The movie was especially pointed in its commentary about the haves and the have-nots, a theme which this sequel essentially expands to cover a vast and secretive conspiracy with the Le Domas family at its center. The Le Domases did not survive their encounter with Grace, and now, the greater entity must correct that. This sequel, then, does exactly what a follow-up should do, which is to expand the world and, at the very least, scale of the destruction.
It’s not only one family here, then, but several of them, represented by the eldest in each. Of primary importance, it would seem, are the Danforths, whose patriarch (played by David Cronenberg in a glorified cameo) is not long for this world but entrusts the future of the highest seat of honor to either of his two children, Titus (Shawn Hatosy) and Ursula (Sarah Michelle Gellar).
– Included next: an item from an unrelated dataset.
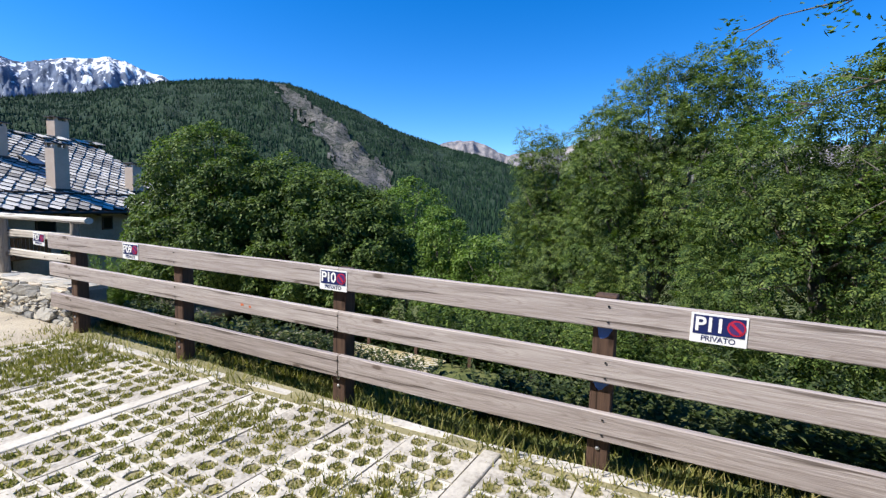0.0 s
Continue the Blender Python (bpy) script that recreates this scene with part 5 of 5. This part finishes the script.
low_fence = empty("plank_fence", Matrix.Translation((-10, low_y(-10), TERRACE)), "weathered plank fence along the lower terrace", "fence")
lx = -20.0
while lx < -1.0:
    bm = box(-0.06, 0.06, -0.05, 0.05, -0.3, 0.95, 0.008)
    on(low_fence, part("post", bm, M_POST), Matrix.Translation((lx, low_y(lx) + 0.08, TERRACE)))
    for z in (0.45, 0.82):
        bm, m = beam((lx, low_y(lx), TERRACE + z), (lx + 1.99, low_y(lx + 1.99), TERRACE + z), 0.04, 0.14, 0.006, 0.01, 6)
        on(low_fence, part("plank", bm, M_PLANK), m)
    lx += 2.0
for x in (-18.2, -15.7, -13.2, -10.7, -8.4):
    s = part("parking_sign", box(-0.125, 0.125, -0.004, 0, -0.075, 0.075, 0.001), M_SIGN)
    s.matrix_world = pose(x, low_y(x) - 0.022, TERRACE + 0.82)
    tagged(s, "small white parking plate on the lower fence", "sign", "lower parking signs")
    part("navy_field", box(-0.113, 0.113, -0.0065, -0.0042, -0.03, 0.066), M_NAVY, s)


# ---------- vegetation below the fence ----------
def herbs(name, places, heights, mat, label, leaf, seed, kind="stuff", per=26):
    """Upright leafy stems: leaves set in pairs up each stem."""
    rng = np.random.default_rng(seed)
    places = np.asarray(places, dtype=float)
    h = np.asarray(heights, dtype=float)
    n = len(places)
    t = rng.random((n, per)) ** 0.7
    lean = rng.normal(0, 0.16, (n, 1, 2))
    pos = np.empty((n, per, 3))
    pos[:, :, 2] = places[:, None, 2] + t * h[:, None]
    pos[:, :, :2] = places[:, None, :2] + lean * (t * h[:, None])[:, :, None]
    ang = rng.random((n, per)) * 6.283
    out = np.stack([np.cos(ang), np.sin(ang), np.full_like(ang, 0.25) + rng.normal(0, 0.35, ang.shape)], axis=-1)
    side = np.stack([-np.sin(ang), np.cos(ang), rng.normal(0, 0.3, ang.shape)], axis=-1)
    s = (leaf * rng.uniform(0.5, 1.25, (n, per)) * (1.15 - 0.5 * t))[:, :, None]
    v = np.stack([pos, pos + out * s * 0.5 + side * s * 0.22, pos + out * s - np.array([0, 0, 0.15]) * s, pos + out * s * 0.5 - side * s * 0.22], axis=2).reshape(-1, 3)
    ob = raw_part(name, v, np.arange(len(v)).reshape(-1, 4), mat)
    return tagged(ob, label, "plants", kind=kind)


rg = random.Random(77)
pl, hh = [], []
for k in range(5200):
    x = rg.uniform(-7.4, 3.5)
    y = plank_y(x) + 0.35 + (3.4 if x < -0.5 else 6.0) * rg.random() ** 1.15
    dens = noise.noise(Vector((x * 0.7, y * 0.7, 5)))
    if dens < -0.25 or (x < -6.2 and y < 3.2):
        continue
    pl.append((x, y, ground_z(x, y) - 0.02))
    grow = 0.2 + 0.38 * rg.random() + 0.25 * max(0, dens)
    hh.append(min(grow * (1 + 0.28 * max(0, y - plank_y(x) - 1)), 1.5 if x < -5 else 2.3) * (0.68 if x < -0.5 else 1.0))
herbs("bank_plants", pl, hh, M_HERB, "dense green nettles and herbs on the bank", 0.08, 5, per=42)
pl, hh = [], []
for k in range(900):
    x = rg.uniform(-22, 4)
    y = low_y(x) + rg.uniform(0.25, 2.6)
    pl.append((x, y, ground_z(x, y) - 0.05))
    hh.append(rg.uniform(0.8, 2.4))
herbs("hedge_plants", pl, hh, M_LEAF, "dark undergrowth behind the lower fence", 0.2, 6, per=70)
pl, hh = [], []
for k in range(110):
    x, y = rg.uniform(-7.2, -1), rg.uniform(6.6, 12.4)
    pl.append((x, y, ground_z(x, y) - 0.02))
    hh.append(rg.uniform(0.15, 0.9) ** 1.4 + 0.1)
herbs("terrace_plants", pl, hh, M_HERB, "young self-sown plants on the dry terrace", 0.13, 7, per=30)
pl, hh = [], []
for k in range(700):
    x, y = rg.uniform(-22.5, -19.5), rg.uniform(9, 13)
    pl.append((x, y, ground_z(x, y) - 0.02))
    hh.append(rg.uniform(0.8, 3.0))
herbs("hedge_plants", pl, hh, M_LEAF_LIGHT, "light green shrubs beside the house", 0.13, 8, per=60)
pl, hh = [], []
for k in range(2600):
    x, y = rg.uniform(-9, 6), rg.uniform(13.4, 19)
    pl.append((x, y, ground_z(x, y) - 0.1))
    hh.append(rg.uniform(0.6, 2.8))
herbs("thicket_plants", pl, hh, M_LEAF_RIGHT, "tangled green thicket under the trees", 0.17, 9, per=40)


def blades(name, places, mat, label, lo, hi, seed, per=9, spread=0.05):
    rng = np.random.default_rng(seed)
    p = np.repeat(np.asarray(places, dtype=float), per, axis=0)
    n = len(p)
    p[:, :2] += rng.normal(0, spread, (n, 2))
    ang = rng.random(n) * 6.283
    h = rng.uniform(lo, hi, n)
    lean = rng.normal(0, 0.45, (n, 2)) * h[:, None]
    w = np.stack([np.cos(ang), np.sin(ang), np.zeros(n)], axis=1) * 0.0065
    tip = p + np.stack([lean[:, 0], lean[:, 1], h], axis=1)
    v = np.stack([p - w, p + w, tip], axis=1).reshape(-1, 3)
    ob = raw_part(name, v, np.arange(n * 3).reshape(n, 3), mat)
    return tagged(ob, label, "grass", kind="stuff")


# grass strip under the plank fence
places = [(x, plank_y(x) + rg.uniform(0.06, 0.55), 0.03) for x in np.arange(-6.3, 3.0, 0.012)]
places += [(x + rg.uniform(-0.05, 0.05), plank_y(x) - 0.02 - 0.16 * rg.random() ** 1.5, 0.075) for x in np.arange(-6.3, 3.0, 0.05) if noise.noise(Vector((x * 1.6, 3, 0))) > -0.22]
blades("fence_grass", places, M_GRASS, "dry grass along the foot of the fence", 0.03, 0.14, 3, 10, 0.06)
places = [(-23.55 + rg.gauss(0, 0.12), rg.uniform(-4.6, -2.25), -0.12) for k in range(260)]
blades("barrier_grass", places, M_HERB, "green grass growing behind the plastic barrier", 0.08, 0.26, 4, 9, 0.05)
# weeds at the foot of the stone wall
wp = []
for x in (-15.15, -16.9, -17.9, -20.3, -20.9, -13.8, -22.9):
    for k in range(14):
        xx = x + rg.gauss(0, 0.07)
        wp.append((xx, fence_y(xx) + WALL_FRONT - 0.06 + rg.gauss(0, 0.03), yard_z(xx)))
weeds = herbs("wall_weeds", wp, [rg.uniform(0.05, 0.16) for _ in wp], M_HERB, "small weeds at the foot of the wall", 0.05, 12, per=16)
bm = bmesh.new()
tube(bm, [(0, 0, 0), (0.11, 0.05, 0.012), (0.2, 0.13, 0.004)], [0.006, 0.005, 0.003], 6)
stick = part("stick", bm, M_BARK)
stick.matrix_world = pose(-11.2, 0.86, yard_z(-11.2) + 0.008, 0, 0, 0)
tagged(stick, "dry broken stick lying on the sand", "stick")
# loose gravel near the wall
gr = bmesh.new()
for k in range(900):
    x = rg.uniform(-23, -6.4)
    y = fence_y(x) - 0.24 - rg.random() ** 2.2 * 2.6
    s = rg.uniform(0.002, 0.006) * (1.8 if rg.random() < 0.05 else 1)
    add_box(gr, -s, s, -s, s, -s * 0.6, s * 0.8, Matrix.Translation((x, y, yard_z(x) + s * 0.6)) @ Matrix.Rotation(rg.random() * 3, 4, "Z"), s * 0.35, rg)
gravel = part("gravel", gr, M_STONE_REST)
tagged(gravel, "loose pale gravel scattered on the yard", "gravel", kind="stuff")
# bare branches reaching over the bays
branch_tree = empty("ash_tree", Matrix.Translation((5.4, 7.4, -1.2)), "ash tree with long thin branches and sparse leaves", "tree")
bm = bmesh.new()
tube(bm, [(0, 0, 0), (0.1, 0, 2.5), (0.0, 0.2, 5), (0.2, 0.3, 7.5)], [0.2, 0.17, 0.13, 0.06], 9)
part("trunk", bm, M_BARK, branch_tree, smooth=True)
brg = random.Random(23)
tips = []
for k, (s, e) in enumerate((((0, 0.1, 4.6), (-4.6, 1.0, 5.6)), ((0, 0.2, 5.2), (-4.3, -0.4, 6.9)), ((0, 0.1, 4.2), (-4.0, 1.8, 4.6)), ((0, 0.2, 3.6), (-3.2, 0.6, 3.2)), ((0.1, 0.2, 5.8), (-3.2, 0.8, 7.6)))):
    s, e = Vector(s), Vector(e)
    pts = [s.lerp(e, q / 5) + Vector((brg.uniform(-0.15, 0.15), brg.uniform(-0.15, 0.15), 0.35 * math.sin(q / 5 * 3.1) + brg.uniform(-0.1, 0.1))) for q in range(6)]
    bm = bmesh.new()
    tube(bm, pts, [0.06, 0.05, 0.04, 0.03, 0.018, 0.006], 7)
    for q in range(14):
        b0 = pts[brg.randint(1, 5)]
        tip = b0 + Vector((brg.uniform(-1.0, 0.2), brg.uniform(-0.6, 0.6), brg.uniform(-0.7, 0.5)))
        tube(bm, [b0, b0.lerp(tip, 0.5) + Vector((0, 0, brg.uniform(-0.1, 0.1))), tip], [0.012, 0.008, 0.003], 5)
        tips += [b0.lerp(tip, f) for f in (0.6, 0.8, 1.0)]
    part("branch", bm, M_BARK, branch_tree, smooth=True)
tp = np.array([list(v) for v in tips])
tp = tp[np.random.default_rng(4).random(len(tp)) < 0.7]
v, f = leaves(tp, np.tile([0, 0, 1.0], (len(tp), 1)), 0.05, np.random.default_rng(8), 26, 0.13)
raw_part("crown", v, f, M_LEAF_LIGHT, branch_tree)


# ---------- pieces of the setting ----------
cottage_face = empty("wall_base", cottage.matrix_world @ pose(-0.74, -10.9, 0, 0, 0, 90), "rubble stone base wall of the cottage", "wall", kind="structure")
lay_stones(stone_wall, wall_len, lambda lx: wall_top(at_wall(lx)) - 0.04, lambda lx: yard_z(at_wall(lx)) - 0.03, 61, M_STONE, M_STONE_REST, lambda lx: at_wall(lx) > -16.5, y_at=WALL_FRONT)
lay_stones(end_wall, 3.1, lambda lx: 0.15, lambda lx: -0.22, 62, M_STONE, M_STONE_REST, lambda lx: True, y_at=0.0, height=0.37)
lay_stones(cottage_face, 10.0, lambda lx: 1.16 - NZ, lambda lx: -0.6 - NZ, 63, M_STONE, M_STONE_REST, lambda lx: lx > 5, y_at=0.0, height=1.76, scale=1.25, flat=2.6, big=0.6)

# concrete grass pavers
CW, CH = 0.159, 0.118


def paver_mesh():
    bm = bmesh.new()
    D = 0.085

    def cell(x0, y0, x1, y1, hole):
        xm, ym = (x0 + x1) / 2, (y0 + y1) / 2
        outer = [(x0, y0), (xm, y0), (x1, y0), (x1, ym), (x1, y1), (xm, y1), (x0, y1), (x0, ym)]
        o = [bm.verts.new((x, y, 0)) for x, y in outer]
        if not hole:
            bm.faces.new(o)
            return
        a, b = (x1 - x0) * 0.37, (y1 - y0) * 0.40
        inner = [(xm - a * 0.6, ym - b), (xm, ym - b), (xm + a * 0.6, ym - b), (xm + a, ym), (xm + a * 0.6, ym + b), (xm, ym + b), (xm - a * 0.6, ym + b), (xm - a, ym)]
        i = [bm.verts.new((x, y, -0.004)) for x, y in inner]
        low = [bm.verts.new((x, y, -D)) for x, y in inner]
        for k in range(8):
            j = (k + 1) % 8
            bm.faces.new((o[k], o[j], i[j], i[k]))
            bm.faces.new((i[k], i[j], low[j], low[k]))

    for r in range(3):
        y0 = -1.5 * CH + r * CH
        if r != 1:
            for k in range(3):
                cell(-1.5 * CW + k * CW, y0, -0.5 * CW + k * CW, y0 + CH, True)
        else:
            cell(-1.5 * CW, y0, -CW, y0 + CH, False)
            cell(-CW, y0, 0, y0 + CH, True)
            cell(0, y0, CW, y0 + CH, True)
            cell(CW, y0, 1.5 * CW, y0 + CH, False)
    w, h = 1.5 * CW, 1.5 * CH
    side = [(-w, -h), (w, -h), (w, h), (-w, h)]
    top = [bm.verts.new((x, y, 0)) for x, y in side]
    low = [bm.verts.new((x, y, -D)) for x, y in side]
    for k in range(4):
        bm.faces.new((low[k], low[(k + 1) % 4], top[(k + 1) % 4], top[k]))
    bmesh.ops.remove_doubles(bm, verts=bm.verts[:], dist=0.0005)
    bmesh.ops.recalc_face_normals(bm, faces=bm.faces[:])
    bmesh.ops.scale(bm, vec=(0.982, 0.982, 1), verts=bm.verts[:])
    me = bpy.data.meshes.new("paver")
    bm.to_mesh(me)
    bm.free()
    me.materials.append(M_CONCRETE)
    return me


paver = paver_mesh()
prg = random.Random(31)
tuft = []
TOPZ = 0.10
strips = (-3.5, -1.0, 1.5)
cols_x = [b0 + 0.055 + CW * 3 * (k + 0.5) for b0 in (-6.0, -3.5, -1.0, 1.5) for k in range(5)]
for x in cols_x:
    for r in range(15):
        y = plank_y(x) - 0.24 - 0.12 - r * 3 * CH
        ob = new("paver", paver)
        ob.parent = bays
        ob.matrix_local = pose(x, y, TOPZ + prg.uniform(-0.006, 0.004), prg.uniform(-0.6, 0.6), prg.uniform(-0.6, 0.6), prg.uniform(-0.5, 0.5))
        for hx, hy in ((-CW, -CH), (0, -CH), (CW, -CH), (-CW / 2, 0), (CW / 2, 0), (-CW, CH), (0, CH), (CW, CH)):
            if r < 8:
                tuft.append((x + hx, y + hy, TOPZ - 0.012))
for s in strips:
    bm = box(s - 0.055, s + 0.055, -2.5, plank_y(s) - 0.13, -0.02, TOPZ + 0.008, 0.006)
    part("bay_line", bm, M_CONCRETE, bays)
bm, m = beam((PAVE_X, plank_y(PAVE_X) - 0.06, 0.034), (3.2, plank_y(3.2) - 0.06, 0.034), 0.12, 0.12, 0.02, 0.02, 60)
ob = part("kerb", bm, M_CONCRETE, bays)
ob.matrix_local = m
dense, thin = [], []
for p in tuft:
    g = noise.noise(Vector((p[0] * 0.9, p[1] * 0.9, 8))) + (0.2 if p[0] < -4.6 else 0.08)
    if g > 0.3:
        dense.append(p)
    if g > -0.28:
        thin.append(p)
blades("paver_grass", thin, M_GRASS, "short dry grass growing in the paver holes", 0.010, 0.045, 14, 46, 0.034)
blades("paver_grass", dense, M_GRASS, "taller green grass tufts in the paver holes", 0.02, 0.085, 15, 44, 0.05)
edge = [(PAVE_X - 0.12 + prg.gauss(0.02, 0.2), prg.uniform(0.7, 2.4), TOPZ - 0.02) for k in range(60)]
blades("edge_grass", edge, M_GRASS, "ragged grass where the bays meet the asphalt", 0.015, 0.06, 16, 14, 0.06)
Because it’s down in the rule book, though, he also alerts the other families, whose selected representatives are now in charge of the game of hide-and-seek to kill Grace.
Once again, then, this is a movie built out of a chase-movie structure, wall to wall with bloody violence as the various bad guys wield weapons with which to take down their prey. They are played by the likes of Néstor Carbonell, Olivia Cheng, Varun Saranga, Dan Beirne as a Danforth cousin and, ever so briefly, Kevin Durand as an assassin who learns a punctual lesson about breaking the rules. There are others here, too, meant to replace the selected family representatives if they die, which might mean the movie technically has a few too many characters.
The one major difference arrives in the form of Faith (Kathryn Newton), Grace’s estranged younger sister, with whom she had a falling-out years before. It’s sort of a breath of fresh air to have a sibling dynamic that’s genuinely complicated and even testy at the best of times, with Weaving and Newton effectively conveying the strain of their years apart and the tough truth about what caused the rift. That makes the hard work of reconciliation, obviously compressed by the violence they endure in this movie, genuinely affecting here.
Mostly, though, this is a movie about the bloody violence and action that fans of the first film will expect, and once again, these sequences are brought to life with no expense spared for the gallons of fake blood that will, over the course of 100 minutes, cover the faces and bodies of the actors. The sequences are also quite funny, because none of the assassins is particularly good at what they’re supposed to do (a gag involving a rocket launcher is a particular highlight). Elijah Wood, by the way, plays a mediator of sorts, credited only as “the Lawyer,” whose polite stoicism about everything that happens here is almost sociopathic in its chilliness.
There’s not much that’s genuinely new in Ready or Not: Here I Come, but there’s plenty that’s wickedly fun in its bloodiness and funny in its absurdity. The finale even offers a wholly subversive twist on the movie’s own rules, resulting in an explosion of blood that dwarfs the climax of the first film, and who isn’t excited after hearing that?